Here's a picture Husband took the other night of Isabel and me:
We were watching Gossip Girl and he stood blocking the set, experimenting with the new camera during a crucial scene. Sweet -- he loves us! -- but irksome. Some scheming girl was texting some other scheming girl and there was about to be a debauched party where everyone wore absurd, slutty dresses and got drunk and betrayed their best friends (or something like that) and we really wanted to see what happened. It's an awful show, which is not to say it's unwatchable. I think we watched the whole first season in three nights.

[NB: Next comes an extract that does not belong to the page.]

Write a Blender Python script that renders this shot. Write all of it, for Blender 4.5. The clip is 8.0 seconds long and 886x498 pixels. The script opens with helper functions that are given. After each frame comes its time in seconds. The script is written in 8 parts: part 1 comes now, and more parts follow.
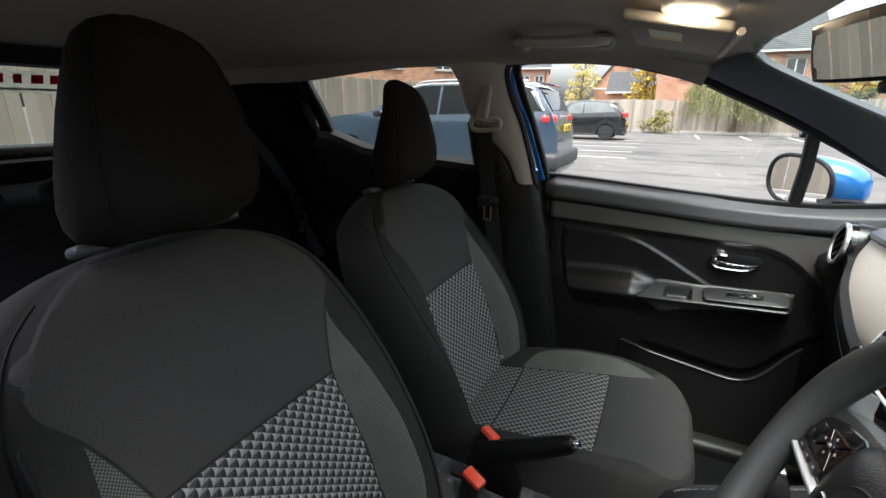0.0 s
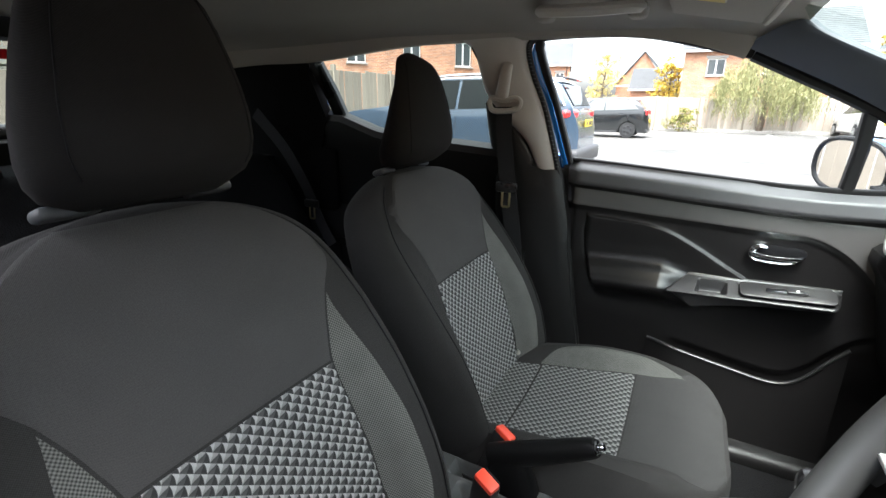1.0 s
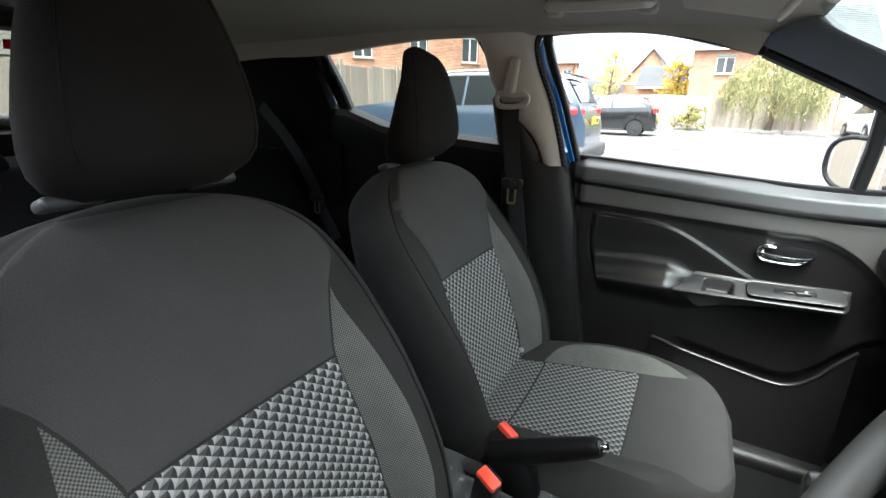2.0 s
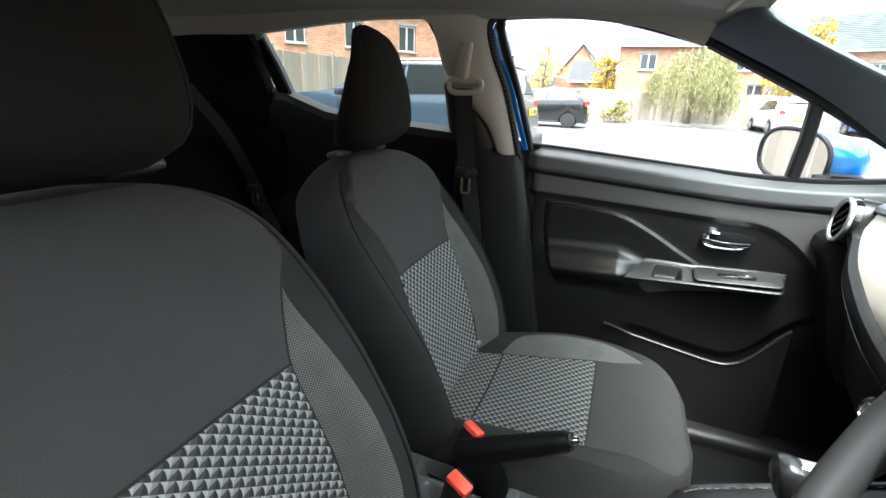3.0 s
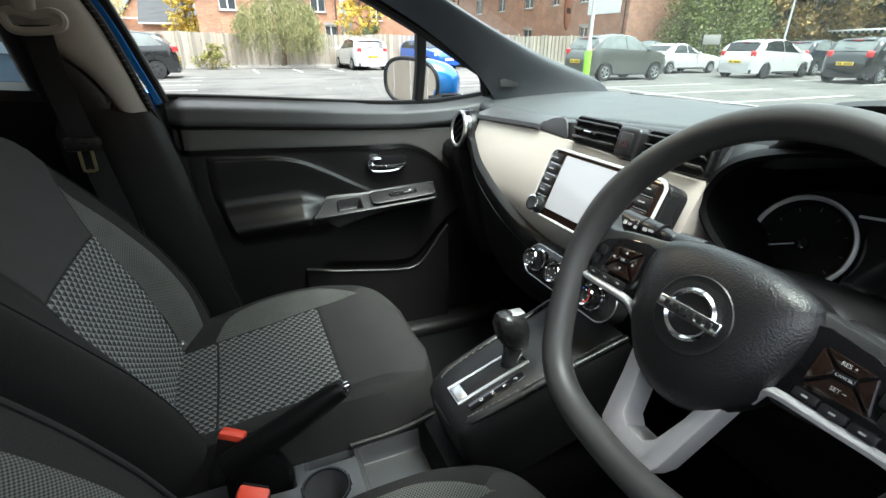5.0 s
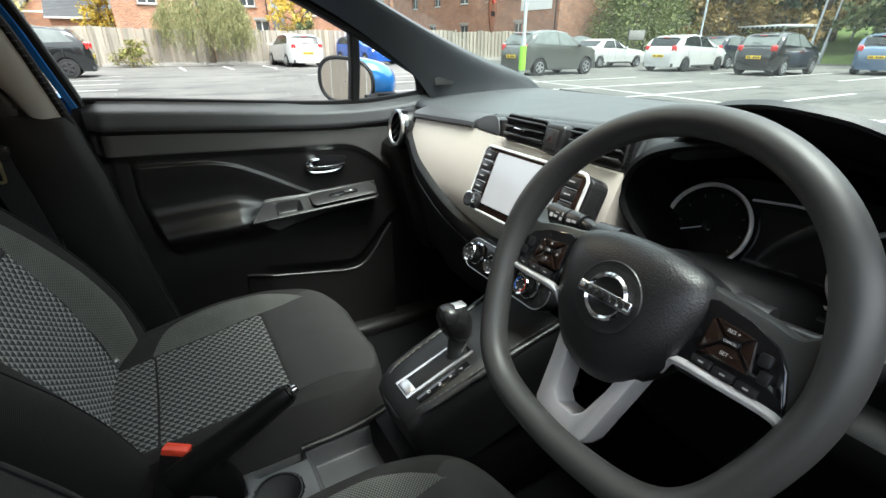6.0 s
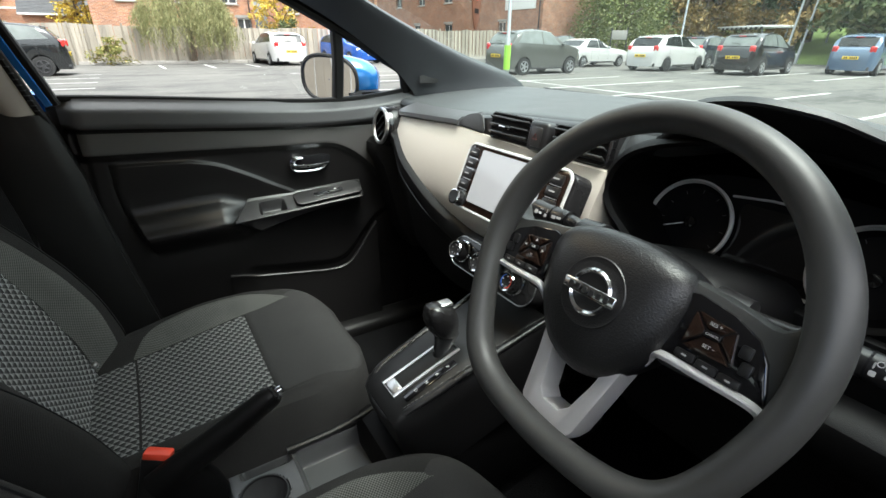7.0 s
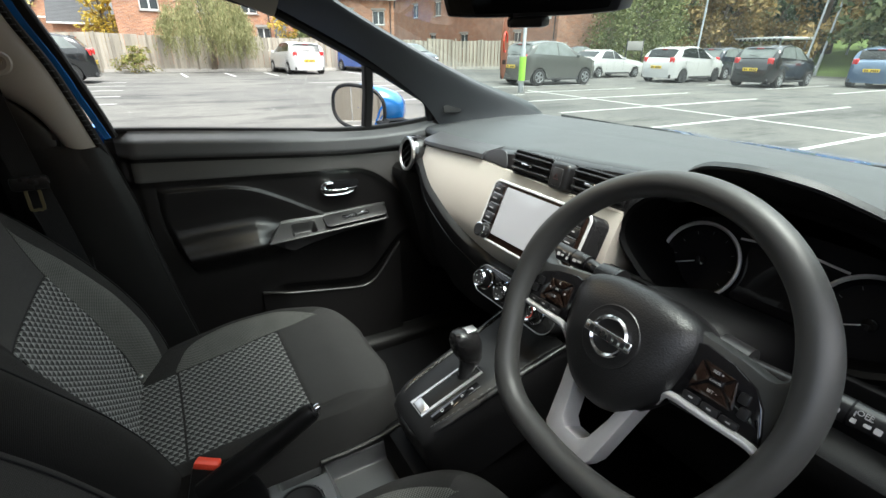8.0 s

Anyway, the other day Isabel ran in to get a Gossip Girl disc from the video store and one of the young clerks said, "Your parents let you watch this?" She said, "Yeah, I watch it with my mom." Isabel reports that the clerk shot her a "weird" look and said, "you have a cool mom."
I pondered this. I think that what he really meant by "cool" was "permissive." Permissive in the way of those "hey dudes, come chill at our house, I've got a full bowl and I'll join you" Marin County moms who buy matching Abercrombie bikinis for themselves and their daughters.* Then they sit around together painting their toenails purple and giggling knowingly through Gossip Girl.
It is true, though, that aside from verboten Judd Apatow movies, I'm lax about my kids' exposure to pop culture. I could run myself down for having lower standards than almost anyone I know, but I run myself down altogether too much. I respect strict standards but I also respect my standards. Why else would they be my standards? I remember being twelve. I knew the difference between Dallas and reality. I had no trouble understanding that I was never going to have hair like Charlene Tilton or a body like Victoria Principal, and that to sleep with, then shoot, your brother-in-law was profoundly unwise. Did crap 1970s TV change me in any fundamental way? Wouldn't I be richer, more successful, and better groomed if it had? Is crap contemporary TV all that different?
For the last home-cooked Vietnamese dinner for some time to come, I served panfried rice noodles with beef and vegetables. Delicious and popular. And healthy. Look at all those cancer-fighting colors:
On the side, some deep-fried tofu simmered with scallion which had, to quote Andrea Nguyen, "a chewy, almost meaty quality:"
I loved it. "Terrible," Husband said. Kids did not touch. I've given up on the tofu fight. Again, something wrong with the perspective in the photo. Need to read the manual.
Today, my children leave for a month in New England to visit their paternal grandparents. This would ordinarily be a fallow time for Tipsy Baker, but I have a special cooking plan in store for the next week. Details to follow.
*I've never actually met one of these women. I think she's a suburban myth.